• _DIRECTIONS FOR THIS TASK_:
Exactly as written, quote every line that follows, skipping the images.

• _SUPPLIED INFORMATION_:

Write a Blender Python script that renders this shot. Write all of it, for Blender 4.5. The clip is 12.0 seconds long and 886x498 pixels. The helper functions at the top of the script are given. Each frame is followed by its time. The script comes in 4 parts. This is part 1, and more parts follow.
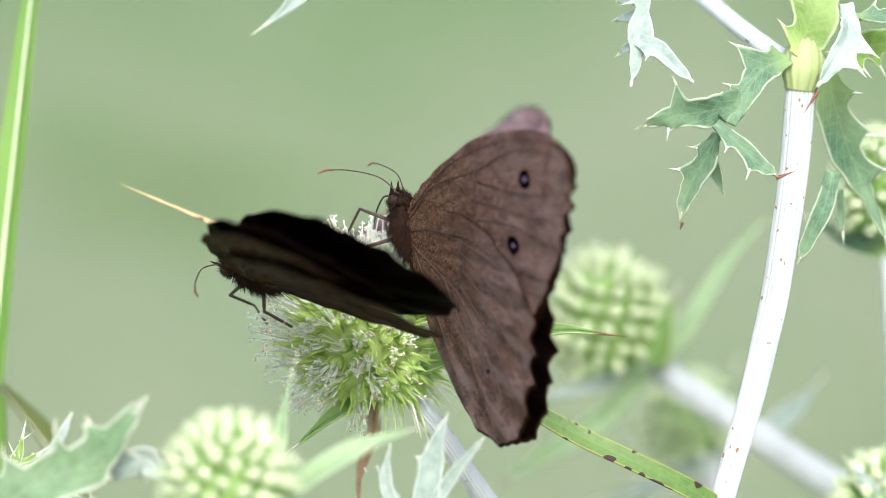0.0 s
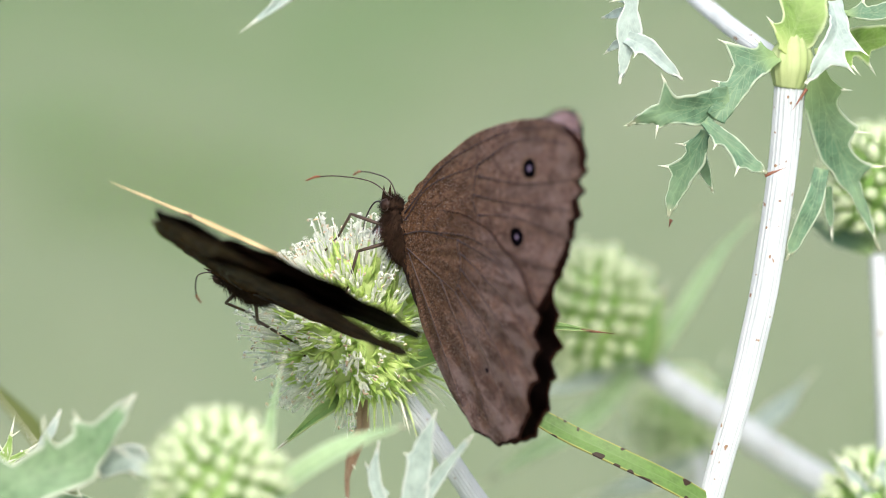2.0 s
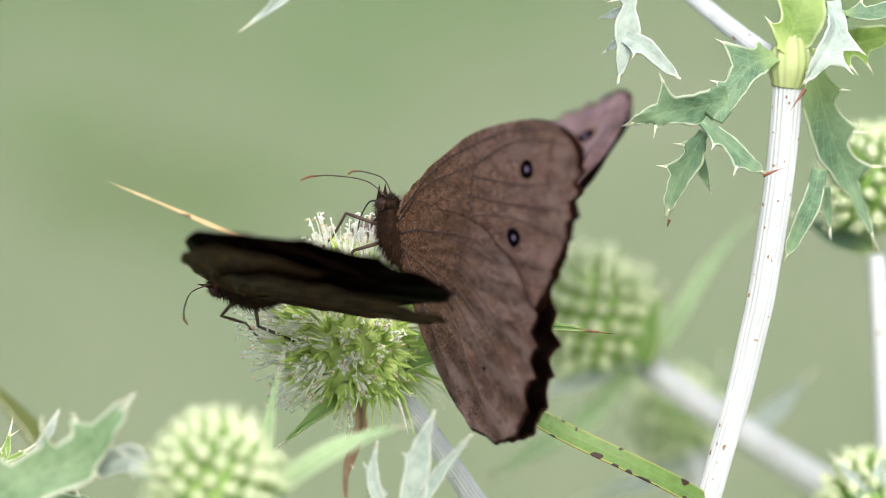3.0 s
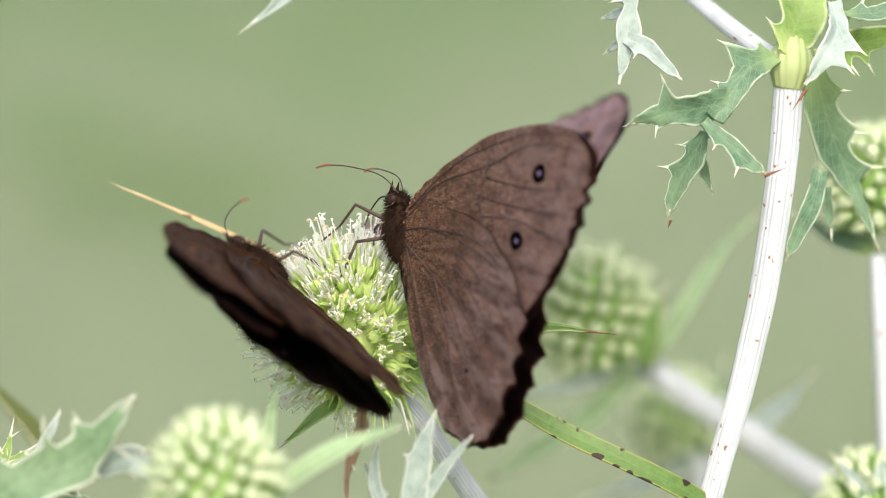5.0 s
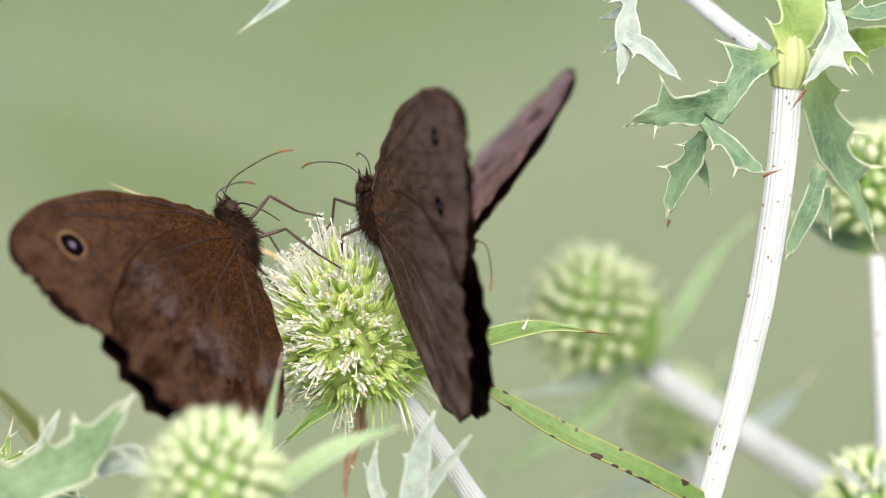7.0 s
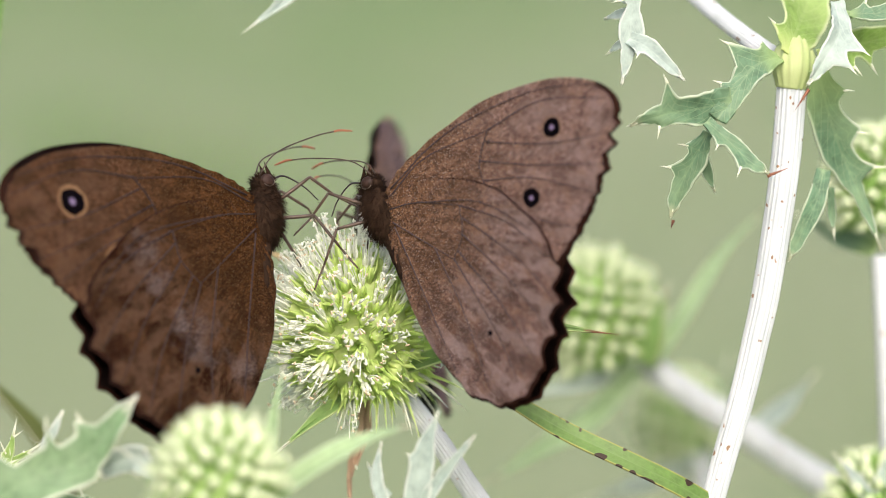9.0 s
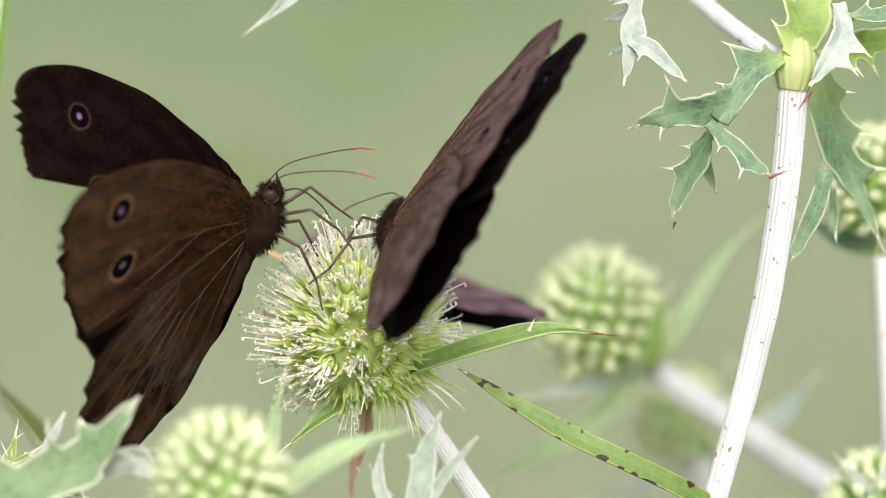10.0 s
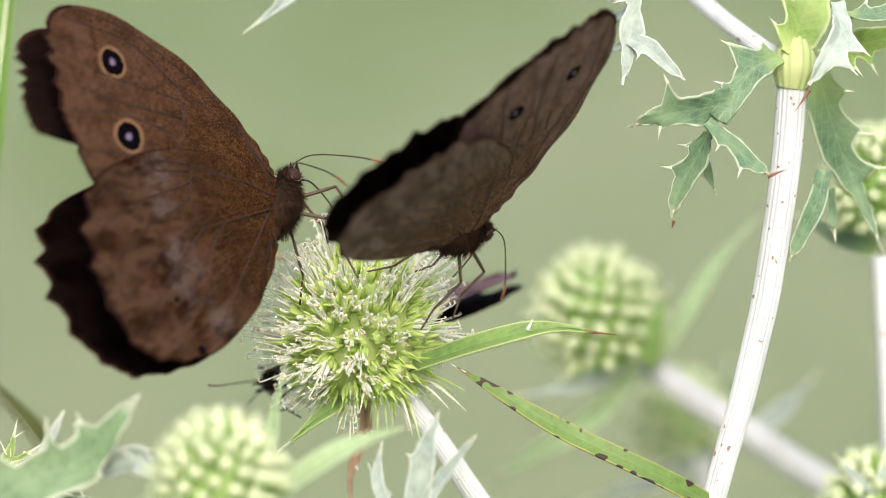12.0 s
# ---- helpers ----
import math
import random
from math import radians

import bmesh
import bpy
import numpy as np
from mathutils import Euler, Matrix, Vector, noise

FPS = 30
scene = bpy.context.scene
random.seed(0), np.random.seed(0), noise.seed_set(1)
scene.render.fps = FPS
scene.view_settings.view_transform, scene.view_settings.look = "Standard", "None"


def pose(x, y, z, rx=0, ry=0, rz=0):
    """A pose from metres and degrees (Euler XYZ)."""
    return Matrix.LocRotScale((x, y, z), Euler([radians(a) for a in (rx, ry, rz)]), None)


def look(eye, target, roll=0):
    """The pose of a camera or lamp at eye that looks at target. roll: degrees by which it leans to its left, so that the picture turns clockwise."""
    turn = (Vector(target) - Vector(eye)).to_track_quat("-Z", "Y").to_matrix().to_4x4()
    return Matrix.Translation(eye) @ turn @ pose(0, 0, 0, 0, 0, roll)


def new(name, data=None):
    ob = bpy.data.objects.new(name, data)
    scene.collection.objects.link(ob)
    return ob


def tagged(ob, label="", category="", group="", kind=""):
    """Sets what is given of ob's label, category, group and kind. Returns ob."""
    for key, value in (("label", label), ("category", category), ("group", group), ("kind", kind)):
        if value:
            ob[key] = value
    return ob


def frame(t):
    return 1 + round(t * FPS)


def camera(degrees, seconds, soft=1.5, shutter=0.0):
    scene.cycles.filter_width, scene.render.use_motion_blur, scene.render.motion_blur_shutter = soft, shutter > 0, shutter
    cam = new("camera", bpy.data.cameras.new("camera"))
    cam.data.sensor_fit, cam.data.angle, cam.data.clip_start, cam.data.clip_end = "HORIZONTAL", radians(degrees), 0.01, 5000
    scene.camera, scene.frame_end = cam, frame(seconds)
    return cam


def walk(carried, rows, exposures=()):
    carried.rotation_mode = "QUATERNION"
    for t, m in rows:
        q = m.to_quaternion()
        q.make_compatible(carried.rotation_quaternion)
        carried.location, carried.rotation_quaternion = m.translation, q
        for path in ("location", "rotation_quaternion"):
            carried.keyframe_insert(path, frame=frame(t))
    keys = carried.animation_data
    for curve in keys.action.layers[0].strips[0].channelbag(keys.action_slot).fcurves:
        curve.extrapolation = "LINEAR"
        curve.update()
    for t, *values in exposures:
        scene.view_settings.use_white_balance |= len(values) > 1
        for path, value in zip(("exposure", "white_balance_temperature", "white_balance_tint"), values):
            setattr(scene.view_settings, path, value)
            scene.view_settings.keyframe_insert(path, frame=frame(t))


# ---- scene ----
# One field-eryngo flower head with three dryad butterflies, seen through a long lens.
# Local plan: millimetres from the middle of the group; u to the right, v up, w towards the lens.
SITE = pose(0, 0, 0.5, 78, 0, 0)
REACH = 0.690


def site(u, v, w):
    return SITE @ Vector((u * 0.001, v * 0.001, w * 0.001))


def aim(right, down):
    """The lens at its stand, swung by a few arc minutes."""
    return SITE @ pose(0, 0, REACH) @ pose(0, 0, 0, down * 0.005115, right * 0.005115, 0)


from mathutils import Quaternion

# ---- camera ----
cam = camera(8.0, 12.0, soft=0.8, shutter=0.5)
cam.data.dof.use_dof = True
cam.data.dof.focus_distance = REACH - 0.005
cam.data.dof.aperture_fstop = 13.0
walk(cam, [(0.0, aim(23, 5)), (0.5, aim(19, 4)), (1.0, aim(10, 2)), (1.5, aim(5, 1)), (2.0, aim(3, 0)), (2.5, aim(0, 0)),
           (3.0, aim(0, 0)), (5.0, aim(2, 1)), (5.5, aim(2, 1)), (6.0, aim(0, 0)), (7.0, aim(0, 1)), (9.0, aim(7, 1)),
           (9.5, aim(9, 3)), (10.0, aim(10, 4)), (10.5, aim(7, 2)), (11.0, aim(5, 2)), (11.5, aim(6, 2)), (12.0, aim(8, 2))],
     exposures=[(0.0, 0.98, 5900, 11), (1.5, 0.88, 6000, 12), (2.5, 0.78, 6150, 12), (6.0, 0.77, 6350, 14), (12.0, 0.77, 6500, 15)])

# ---- light: a bright, thinly veiled sky ----
world = bpy.data.worlds.new("sky")
scene.world = world
world.use_nodes = True
wn = world.node_tree
sky = wn.nodes.new("ShaderNodeTexSky")
sky.sky_type, sky.sun_disc = "NISHITA", False
sky.sun_elevation, sky.sun_rotation = radians(44), radians(174)
sky.dust_density, sky.air_density = 6.0, 1.0
wn.links.new(sky.outputs["Color"], wn.nodes["Background"].inputs["Color"])
wn.nodes["Background"].inputs["Strength"].default_value = 0.15
sun = new("sun", bpy.data.lights.new("sun", "SUN"))
sun.data.energy, sun.data.angle, sun.data.color = 1.45, radians(26), (1.0, 0.96, 0.90)
sun.matrix_world = look((0.25, -2.35, 2.3), (0, 0, 0))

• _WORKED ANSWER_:
Write a Blender Python script that renders this shot. Write all of it, for Blender 4.5. The clip is 12.0 seconds long and 886x498 pixels. The helper functions at the top of the script are given. Each frame is followed by its time. The script comes in 4 parts. This is part 1, and more parts follow.
0.0 s
2.0 s
3.0 s
5.0 s
7.0 s
9.0 s
10.0 s
12.0 s
# ---- helpers ----
import math
import random
from math import radians

import bmesh
import bpy
import numpy as np
from mathutils import Euler, Matrix, Vector, noise

FPS = 30
scene = bpy.context.scene
random.seed(0), np.random.seed(0), noise.seed_set(1)
scene.render.fps = FPS
scene.view_settings.view_transform, scene.view_settings.look = "Standard", "None"


def pose(x, y, z, rx=0, ry=0, rz=0):
    """A pose from metres and degrees (Euler XYZ)."""
    return Matrix.LocRotScale((x, y, z), Euler([radians(a) for a in (rx, ry, rz)]), None)


def look(eye, target, roll=0):
    """The pose of a camera or lamp at eye that looks at target. roll: degrees by which it leans to its left, so that the picture turns clockwise."""
    turn = (Vector(target) - Vector(eye)).to_track_quat("-Z", "Y").to_matrix().to_4x4()
    return Matrix.Translation(eye) @ turn @ pose(0, 0, 0, 0, 0, roll)


def new(name, data=None):
    ob = bpy.data.objects.new(name, data)
    scene.collection.objects.link(ob)
    return ob


def tagged(ob, label="", category="", group="", kind=""):
    """Sets what is given of ob's label, category, group and kind. Returns ob."""
    for key, value in (("label", label), ("category", category), ("group", group), ("kind", kind)):
        if value:
            ob[key] = value
    return ob


def frame(t):
    return 1 + round(t * FPS)


def camera(degrees, seconds, soft=1.5, shutter=0.0):
    scene.cycles.filter_width, scene.render.use_motion_blur, scene.render.motion_blur_shutter = soft, shutter > 0, shutter
    cam = new("camera", bpy.data.cameras.new("camera"))
    cam.data.sensor_fit, cam.data.angle, cam.data.clip_start, cam.data.clip_end = "HORIZONTAL", radians(degrees), 0.01, 5000
    scene.camera, scene.frame_end = cam, frame(seconds)
    return cam


def walk(carried, rows, exposures=()):
    carried.rotation_mode = "QUATERNION"
    for t, m in rows:
        q = m.to_quaternion()
        q.make_compatible(carried.rotation_quaternion)
        carried.location, carried.rotation_quaternion = m.translation, q
        for path in ("location", "rotation_quaternion"):
            carried.keyframe_insert(path, frame=frame(t))
    keys = carried.animation_data
    for curve in keys.action.layers[0].strips[0].channelbag(keys.action_slot).fcurves:
        curve.extrapolation = "LINEAR"
        curve.update()
    for t, *values in exposures:
        scene.view_settings.use_white_balance |= len(values) > 1
        for path, value in zip(("exposure", "white_balance_temperature", "white_balance_tint"), values):
            setattr(scene.view_settings, path, value)
            scene.view_settings.keyframe_insert(path, frame=frame(t))


# ---- scene ----
# One field-eryngo flower head with three dryad butterflies, seen through a long lens.
# Local plan: millimetres from the middle of the group; u to the right, v up, w towards the lens.
SITE = pose(0, 0, 0.5, 78, 0, 0)
REACH = 0.690


def site(u, v, w):
    return SITE @ Vector((u * 0.001, v * 0.001, w * 0.001))


def aim(right, down):
    """The lens at its stand, swung by a few arc minutes."""
    return SITE @ pose(0, 0, REACH) @ pose(0, 0, 0, down * 0.005115, right * 0.005115, 0)


from mathutils import Quaternion

# ---- camera ----
cam = camera(8.0, 12.0, soft=0.8, shutter=0.5)
cam.data.dof.use_dof = True
cam.data.dof.focus_distance = REACH - 0.005
cam.data.dof.aperture_fstop = 13.0
walk(cam, [(0.0, aim(23, 5)), (0.5, aim(19, 4)), (1.0, aim(10, 2)), (1.5, aim(5, 1)), (2.0, aim(3, 0)), (2.5, aim(0, 0)),
           (3.0, aim(0, 0)), (5.0, aim(2, 1)), (5.5, aim(2, 1)), (6.0, aim(0, 0)), (7.0, aim(0, 1)), (9.0, aim(7, 1)),
           (9.5, aim(9, 3)), (10.0, aim(10, 4)), (10.5, aim(7, 2)), (11.0, aim(5, 2)), (11.5, aim(6, 2)), (12.0, aim(8, 2))],
     exposures=[(0.0, 0.98, 5900, 11), (1.5, 0.88, 6000, 12), (2.5, 0.78, 6150, 12), (6.0, 0.77, 6350, 14), (12.0, 0.77, 6500, 15)])

# ---- light: a bright, thinly veiled sky ----
world = bpy.data.worlds.new("sky")
scene.world = world
world.use_nodes = True
wn = world.node_tree
sky = wn.nodes.new("ShaderNodeTexSky")
sky.sky_type, sky.sun_disc = "NISHITA", False
sky.sun_elevation, sky.sun_rotation = radians(44), radians(174)
sky.dust_density, sky.air_density = 6.0, 1.0
wn.links.new(sky.outputs["Color"], wn.nodes["Background"].inputs["Color"])
wn.nodes["Background"].inputs["Strength"].default_value = 0.15
sun = new("sun", bpy.data.lights.new("sun", "SUN"))
sun.data.energy, sun.data.angle, sun.data.color = 1.45, radians(26), (1.0, 0.96, 0.90)
sun.matrix_world = look((0.25, -2.35, 2.3), (0, 0, 0))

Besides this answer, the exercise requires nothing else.